• Data provided:
• • • •

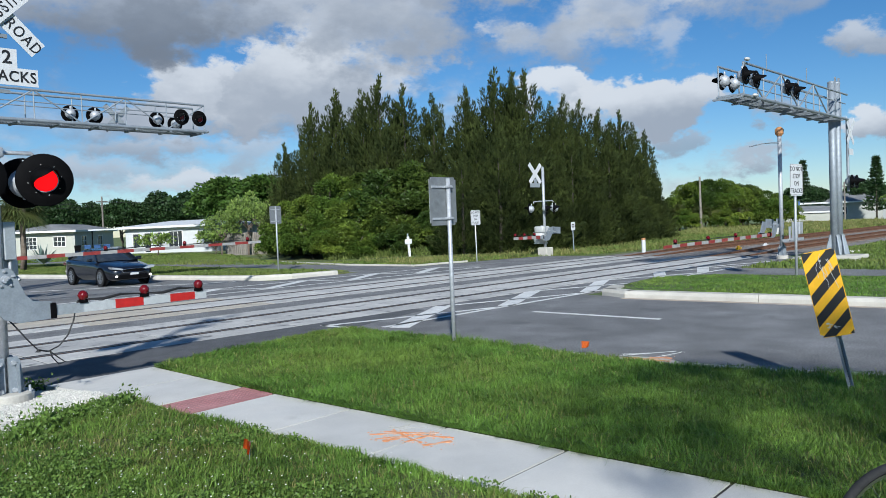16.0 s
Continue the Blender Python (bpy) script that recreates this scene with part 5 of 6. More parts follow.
# ---- houses ----
def wall_with(bm_list, root, a, b, h, material, openings, t=0.2):
    """A wall from a to b with window openings (start, end, sill, head) cut through."""
    a, b = Vector((*a, 0)), Vector((*b, 0))
    ln = (b - a).length
    ang = math.degrees(math.atan2((b - a).y, (b - a).x))
    m = Matrix.Translation(a) @ pose(0, 0, 0, 0, 0, ang)
    bm = bmesh.new()
    gx = sorted({0.0, ln, *(o[0] for o in openings), *(o[1] for o in openings)})
    gz = sorted({-0.2, h, *(o[2] for o in openings), *(o[3] for o in openings)})
    v = {(i, j, k): bm.verts.new(m @ Vector((x, k * t, z))) for i, x in enumerate(gx) for j, z in enumerate(gz) for k in (0, 1)}
    solid = {(i, j): not any(o[0] <= (gx[i] + gx[i + 1]) / 2 <= o[1] and o[2] <= (gz[j] + gz[j + 1]) / 2 <= o[3] for o in openings)
             for i in range(len(gx) - 1) for j in range(len(gz) - 1)}
    for (i, j), full in solid.items():
        if not full:
            continue
        bm.faces.new([v[q] for q in ((i, j, 0), (i + 1, j, 0), (i + 1, j + 1, 0), (i, j + 1, 0))])
        bm.faces.new([v[q] for q in ((i, j, 1), (i, j + 1, 1), (i + 1, j + 1, 1), (i + 1, j, 1))])
        for di, dj, e in ((-1, 0, ((i, j), (i, j + 1))), (1, 0, ((i + 1, j), (i + 1, j + 1))), (0, -1, ((i, j), (i + 1, j))), (0, 1, ((i, j + 1), (i + 1, j + 1)))):
            if not solid.get((i + di, j + dj), False):
                bm.faces.new([v[(*e[0], 0)], v[(*e[1], 0)], v[(*e[1], 1)], v[(*e[0], 1)]])
    for q in [q for q in bm.verts if not q.link_faces]:
        bm.verts.remove(q)
    wall = part("wall", bm, M[material], root)
    for o in openings:
        bm = bmesh.new()
        f = 0.07
        for q in ((o[0] - f, o[1] + f, o[3], o[3] + f), (o[0] - f, o[1] + f, o[2] - f, o[2]), (o[0] - f, o[0], o[2], o[3]), (o[1], o[1] + f, o[2], o[3])):
            box(bm, q[0], q[1], -0.05, 0.02, q[2], q[3], m)
        wn_ = part("window" if o[2] > 0.1 else "door", bm, M["trim"], root, "white framed window" if o[2] > 0.1 else "white framed door")
        bm = bmesh.new()
        box(bm, o[0], o[1], 0.06, 0.08, o[2], o[3], m)
        part("pane", bm, M["glass"], wn_)
        cols, rows = o[4], o[5]
        for i in range(1, cols):
            bm = bmesh.new()
            px = o[0] + (o[1] - o[0]) * i / cols
            box(bm, px - 0.022, px + 0.022, 0.02, 0.059, o[2], o[3], m)
            part("glazing_bar", bm, M["trim"], wn_)
        for i in range(1, rows):
            bm = bmesh.new()
            pz = o[2] + (o[3] - o[2]) * i / rows
            box(bm, o[0], o[1], 0.024, 0.055, pz - 0.022, pz + 0.022, m)
            part("glazing_bar", bm, M["trim"], wn_)
    return m, ln


def low_roof(root, corners, z, rise, over, material, ridge):
    """A low gabled or hipped roof on an outline, with a pale fascia; ridge: its two ends on the plan."""
    c = Vector((sum(p[0] for p in corners) / len(corners), sum(p[1] for p in corners) / len(corners)))
    out = [Vector(p) + (Vector(p) - c).normalized() * over for p in corners]
    bm = bmesh.new()
    lo = [bm.verts.new((p.x, p.y, z)) for p in out]
    r = [bm.verts.new((*p, z + rise)) for p in ridge]
    bm.faces.new((lo[0], lo[1], r[1], r[0]))
    bm.faces.new((lo[1], lo[2], r[1]))
    bm.faces.new((lo[2], lo[3], r[0], r[1]))
    bm.faces.new((lo[3], lo[0], r[0]))
    bm.faces.new(list(reversed(lo)))
    part("roof", bm, M[material], root)
    bm = bmesh.new()
    for p, q in zip(out, out[1:] + out[:1]):
        d = (q - p)
        ang = math.degrees(math.atan2(d.y, d.x))
        box(bm, 0, d.length, -0.03, 0.03, z - 0.22, z - 0.004, Matrix.Translation((p.x, p.y, 0)) @ pose(0, 0, 0, 0, 0, ang))
    part("fascia", bm, M["trim"], root, "pale painted fascia board")


h1 = thing("house", pose(0, 0, 0), "low cream bungalow with a dark low roof and white windows", "house")
C0, C1, C2 = (26.4, 90.7), (31.4, 86.5), (39.7, 96.5)
C3 = (C0[0] + C2[0] - C1[0], C0[1] + C2[1] - C1[1])
wall_with(None, h1, C0, C1, 2.5, "wall_cream", [(0.9, 2.5, 0.75, 2.0, 4, 3), (4.3, 5.5, 1.0, 2.0, 3, 2)])
# side walls of the same cream house, their shade put into the colour
wall_with(None, h1, C1, C2, 2.5, "wall_grey_dim", [(2.0, 3.5, 0.95, 2.0, 3, 2), (7.2, 8.8, 0.95, 2.0, 3, 2)])
wall_with(None, h1, C2, C3, 2.5, "wall_grey_dim", [])
wall_with(None, h1, C3, C0, 2.5, "wall_grey_dim", [])
low_roof(h1, [C0, C1, C2, C3], 2.72, 0.75, 0.75, "roof_grey", [(30.2, 90.0), (36.6, 97.6)])

h2 = thing("house", pose(0, 0, 0), "low white bungalow with a white roof and dark windows", "house")
D0, D1 = (33.6, 78.6), (37.9, 68.6)
D2, D3 = (D1[0] + 7.5, D1[1] + 3.2), (D0[0] + 7.5, D0[1] + 3.2)
wall_with(None, h2, D0, D1, 2.5, "wall_white", [(1.0, 1.9, 0.6, 1.95, 1, 1), (2.5, 3.3, 0.05, 2.0, 1, 2), (4.2, 4.8, 0.8, 2.05, 1, 1), (5.6, 7.3, 0.5, 2.1, 3, 1), (9.2, 9.9, 1.2, 2.0, 1, 1)])
wall_with(None, h2, D1, D2, 2.5, "wall_white", [(2.0, 3.2, 1.0, 2.0, 2, 1)])
wall_with(None, h2, D2, D3, 2.5, "wall_white", [])
wall_with(None, h2, D3, D0, 2.5, "wall_white", [])
low_roof(h2, [D0, D1, D2, D3], 2.72, 0.55, 0.9, "roof_white", [(38.6, 78.6), (40.2, 73.8)])
bm = bmesh.new()
slab(bm, [(30.6, 80.6), (33.9, 77.9), (36.5, 81.5), (33.0, 84.0)], 2.50, 2.64)
part("carport_roof", bm, M["roof_white"], h2, "flat white carport roof")
for x, y in ((31.0, 80.6), (33.3, 78.6)):
    bm = bmesh.new()
    cyl(bm, (x, y, -0.1), (x, y, 2.5), 0.06, None, 8)
    part("carport_post", bm, M["black"], h2)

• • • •

• Task goal: Transcribe all the data word for word; the images stay out.

• Expected answer:
16.0 s
Continue the Blender Python (bpy) script that recreates this scene with part 5 of 6. More parts follow.
# ---- houses ----
def wall_with(bm_list, root, a, b, h, material, openings, t=0.2):
    """A wall from a to b with window openings (start, end, sill, head) cut through."""
    a, b = Vector((*a, 0)), Vector((*b, 0))
    ln = (b - a).length
    ang = math.degrees(math.atan2((b - a).y, (b - a).x))
    m = Matrix.Translation(a) @ pose(0, 0, 0, 0, 0, ang)
    bm = bmesh.new()
    gx = sorted({0.0, ln, *(o[0] for o in openings), *(o[1] for o in openings)})
    gz = sorted({-0.2, h, *(o[2] for o in openings), *(o[3] for o in openings)})
    v = {(i, j, k): bm.verts.new(m @ Vector((x, k * t, z))) for i, x in enumerate(gx) for j, z in enumerate(gz) for k in (0, 1)}
    solid = {(i, j): not any(o[0] <= (gx[i] + gx[i + 1]) / 2 <= o[1] and o[2] <= (gz[j] + gz[j + 1]) / 2 <= o[3] for o in openings)
             for i in range(len(gx) - 1) for j in range(len(gz) - 1)}
    for (i, j), full in solid.items():
        if not full:
            continue
        bm.faces.new([v[q] for q in ((i, j, 0), (i + 1, j, 0), (i + 1, j + 1, 0), (i, j + 1, 0))])
        bm.faces.new([v[q] for q in ((i, j, 1), (i, j + 1, 1), (i + 1, j + 1, 1), (i + 1, j, 1))])
        for di, dj, e in ((-1, 0, ((i, j), (i, j + 1))), (1, 0, ((i + 1, j), (i + 1, j + 1))), (0, -1, ((i, j), (i + 1, j))), (0, 1, ((i, j + 1), (i + 1, j + 1)))):
            if not solid.get((i + di, j + dj), False):
                bm.faces.new([v[(*e[0], 0)], v[(*e[1], 0)], v[(*e[1], 1)], v[(*e[0], 1)]])
    for q in [q for q in bm.verts if not q.link_faces]:
        bm.verts.remove(q)
    wall = part("wall", bm, M[material], root)
    for o in openings:
        bm = bmesh.new()
        f = 0.07
        for q in ((o[0] - f, o[1] + f, o[3], o[3] + f), (o[0] - f, o[1] + f, o[2] - f, o[2]), (o[0] - f, o[0], o[2], o[3]), (o[1], o[1] + f, o[2], o[3])):
            box(bm, q[0], q[1], -0.05, 0.02, q[2], q[3], m)
        wn_ = part("window" if o[2] > 0.1 else "door", bm, M["trim"], root, "white framed window" if o[2] > 0.1 else "white framed door")
        bm = bmesh.new()
        box(bm, o[0], o[1], 0.06, 0.08, o[2], o[3], m)
        part("pane", bm, M["glass"], wn_)
        cols, rows = o[4], o[5]
        for i in range(1, cols):
            bm = bmesh.new()
            px = o[0] + (o[1] - o[0]) * i / cols
            box(bm, px - 0.022, px + 0.022, 0.02, 0.059, o[2], o[3], m)
            part("glazing_bar", bm, M["trim"], wn_)
        for i in range(1, rows):
            bm = bmesh.new()
            pz = o[2] + (o[3] - o[2]) * i / rows
            box(bm, o[0], o[1], 0.024, 0.055, pz - 0.022, pz + 0.022, m)
            part("glazing_bar", bm, M["trim"], wn_)
    return m, ln


def low_roof(root, corners, z, rise, over, material, ridge):
    """A low gabled or hipped roof on an outline, with a pale fascia; ridge: its two ends on the plan."""
    c = Vector((sum(p[0] for p in corners) / len(corners), sum(p[1] for p in corners) / len(corners)))
    out = [Vector(p) + (Vector(p) - c).normalized() * over for p in corners]
    bm = bmesh.new()
    lo = [bm.verts.new((p.x, p.y, z)) for p in out]
    r = [bm.verts.new((*p, z + rise)) for p in ridge]
    bm.faces.new((lo[0], lo[1], r[1], r[0]))
    bm.faces.new((lo[1], lo[2], r[1]))
    bm.faces.new((lo[2], lo[3], r[0], r[1]))
    bm.faces.new((lo[3], lo[0], r[0]))
    bm.faces.new(list(reversed(lo)))
    part("roof", bm, M[material], root)
    bm = bmesh.new()
    for p, q in zip(out, out[1:] + out[:1]):
        d = (q - p)
        ang = math.degrees(math.atan2(d.y, d.x))
        box(bm, 0, d.length, -0.03, 0.03, z - 0.22, z - 0.004, Matrix.Translation((p.x, p.y, 0)) @ pose(0, 0, 0, 0, 0, ang))
    part("fascia", bm, M["trim"], root, "pale painted fascia board")


h1 = thing("house", pose(0, 0, 0), "low cream bungalow with a dark low roof and white windows", "house")
C0, C1, C2 = (26.4, 90.7), (31.4, 86.5), (39.7, 96.5)
C3 = (C0[0] + C2[0] - C1[0], C0[1] + C2[1] - C1[1])
wall_with(None, h1, C0, C1, 2.5, "wall_cream", [(0.9, 2.5, 0.75, 2.0, 4, 3), (4.3, 5.5, 1.0, 2.0, 3, 2)])
# side walls of the same cream house, their shade put into the colour
wall_with(None, h1, C1, C2, 2.5, "wall_grey_dim", [(2.0, 3.5, 0.95, 2.0, 3, 2), (7.2, 8.8, 0.95, 2.0, 3, 2)])
wall_with(None, h1, C2, C3, 2.5, "wall_grey_dim", [])
wall_with(None, h1, C3, C0, 2.5, "wall_grey_dim", [])
low_roof(h1, [C0, C1, C2, C3], 2.72, 0.75, 0.75, "roof_grey", [(30.2, 90.0), (36.6, 97.6)])

h2 = thing("house", pose(0, 0, 0), "low white bungalow with a white roof and dark windows", "house")
D0, D1 = (33.6, 78.6), (37.9, 68.6)
D2, D3 = (D1[0] + 7.5, D1[1] + 3.2), (D0[0] + 7.5, D0[1] + 3.2)
wall_with(None, h2, D0, D1, 2.5, "wall_white", [(1.0, 1.9, 0.6, 1.95, 1, 1), (2.5, 3.3, 0.05, 2.0, 1, 2), (4.2, 4.8, 0.8, 2.05, 1, 1), (5.6, 7.3, 0.5, 2.1, 3, 1), (9.2, 9.9, 1.2, 2.0, 1, 1)])
wall_with(None, h2, D1, D2, 2.5, "wall_white", [(2.0, 3.2, 1.0, 2.0, 2, 1)])
wall_with(None, h2, D2, D3, 2.5, "wall_white", [])
wall_with(None, h2, D3, D0, 2.5, "wall_white", [])
low_roof(h2, [D0, D1, D2, D3], 2.72, 0.55, 0.9, "roof_white", [(38.6, 78.6), (40.2, 73.8)])
bm = bmesh.new()
slab(bm, [(30.6, 80.6), (33.9, 77.9), (36.5, 81.5), (33.0, 84.0)], 2.50, 2.64)
part("carport_roof", bm, M["roof_white"], h2, "flat white carport roof")
for x, y in ((31.0, 80.6), (33.3, 78.6)):
    bm = bmesh.new()
    cyl(bm, (x, y, -0.1), (x, y, 2.5), 0.06, None, 8)
    part("carport_post", bm, M["black"], h2)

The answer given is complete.